Whether the new venue steps into competition with venues like EBS Market, CME’s FX futures, LSEG’s Matching and LMAX Exchange is an unknown. Those venues often thrive in uncertain environment, such as we have now, but still do not lend themselves to exiting larger risk. This means there is a chance that OneChronos FX will operates in a small niche in the market between the dark peer-to-peer and the all-to-all models, in which case success or otherwise could come down to one thing – onboarding.
The firm is used to operating in fragmented markets so entering FX should hold no fears, especially if it does find a niche. It is difficult to differentiate in equities, but the ATS has gone top 10 in the US, so the model must be popular enough. The problem as it approaches FX is an unseen blight on the landscape – the time it actually takes participants to connect.
The FX landscape is littered with the remains of firms or ideas that couldn’t remain afloat long enough for major participants to actually start using it.
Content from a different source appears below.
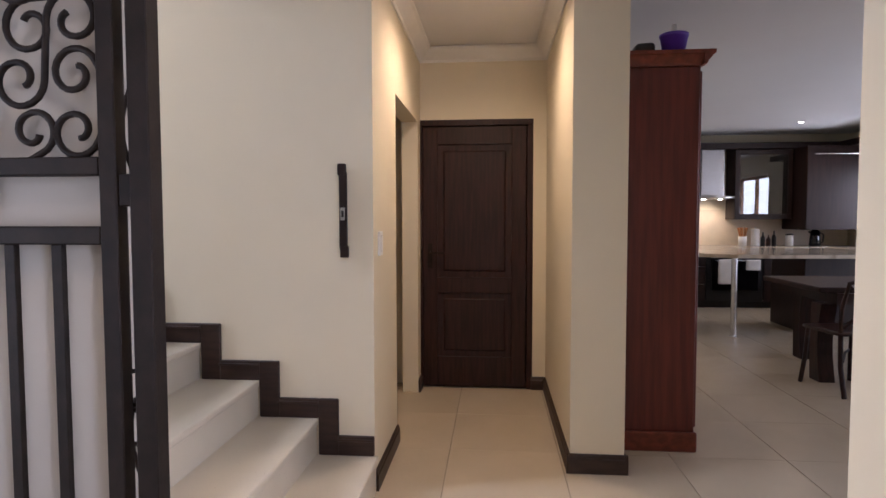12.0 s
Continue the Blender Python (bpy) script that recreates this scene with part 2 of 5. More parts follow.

If OneChronos FX can surmount this obstacle – and it is coming from a stronger position than many new entrants – then it’s model should be different enough to ensure it has every opportunity to succeed.
Since launching its US equities ATS in 2022 and as of the end of January 2026, OneChronos says it has facilitated approximately $2.85 trillion dollars of institutional securities transactions. It is now ready to take on FX.
“Spot FX is a natural extension of what we’ve built,” says Kelly Littlepage, CEO and co-founder of OneChronos. “We’ve already shown in US equities that Smart Markets can materially improve how markets clear. Bringing that model into spot FX for the first time is a meaningful market-structure step. By clearing trades in the new spot FX venue through coordinated, multilateral auctions within familiar workflows, Smart Markets can deliver better prices, reduce information leakage, and improve execution quality for portfolio-level FX trading.”